My gut instinct: you don't need to keep a list of every game that might have been made under ethically dubious pretenses. You don't need to articulate an absolute line a developer/publisher can cross before you won't buy a product. I genuinely think that these matters eventually sort out. I don't mean they sort themselves out, mind. Talented workers push back against overbearing bosses and use their leverage to improve work conditions. The same workers leave the AAA grind and start their own companies. Journalists expose bad behavior and become the nightmare of these company's recruiters. And yes, the ever temperamental fan base, will occasionally roar into action and end a few careers over the most egregious, and visible, of the sins.

Things are better. Not everything is better. Progress has never been efficient and it's never pointed in one direction. Sometimes the setbacks are absolutely demoralizing. Victories in this area are rarely given the headlines of the defeats. They certainly aren't given the same emotional bandwidth. 

When this topic comes around, it's easy to try and separate our feelings into silos. Our enjoyment for a game in one, our displeasure with how it was made in another. Should we focus on the meddling of the executives? Or should we focus on supporting the rank and file who actually made the game? I think the dichotomy itself is a mistake. 

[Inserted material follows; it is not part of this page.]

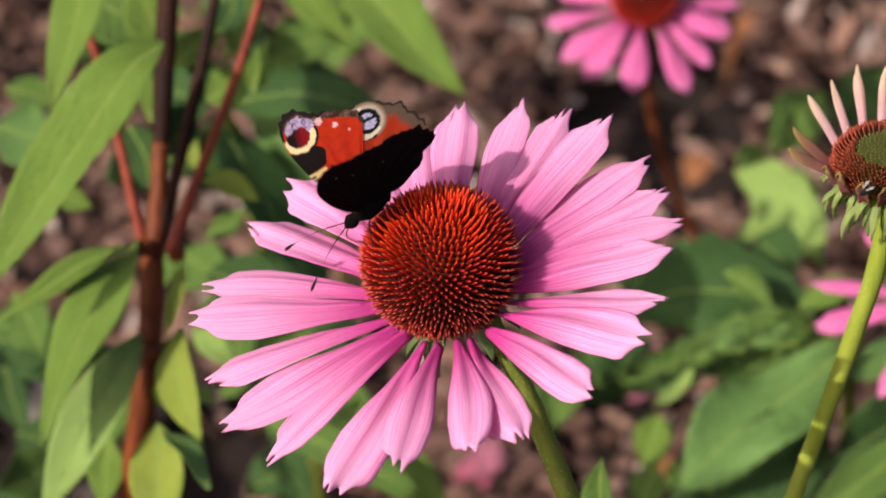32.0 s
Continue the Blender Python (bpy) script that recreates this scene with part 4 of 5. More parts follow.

Video games are entertainment products. Either they entertain us or they don't. If the behind-the-scenes news of a game affects your enjoyment of it, I see no reason to bury that feeling deep down inside. There's nothing heroic about it. Separating the art from the artist is a mug's game. This stuff doesn't enter our world by way of wormhole. How something is made is inherent to what eventually becomes. Why ignore that? A video game either makes me happy when I play it, or it's worthless. There are no other metrics here. I don't need to qualify a damn thing about the experience that I don't want to qualify.

But, if you buy and enjoy a game you have misgivings with, then you just have to be honest with your feelings on the matter. The scrambled eggs you had this morning have nothing to due with Humpty-Dumpty's fall. You're not complicit in shit. Ubisoft executives aren't sexually harassing an employee for every copy of Far Cry 38 they sell. It's not heroic to beat yourself up about something you can't actually control. It just bleeds away the energy and confidence to do something about matters you can control. If it's not affecting how you feel about the game than that's how it is. There are no gold medals for hating yourself sufficiently.

But my perspective on the matter is an inherently optimistic one. Which is unusual for me. I have a lot of faith that good processes result in good products. Not all the time, just most of the time. Complex process usually work like that. And we all know that making video games is a very complex process.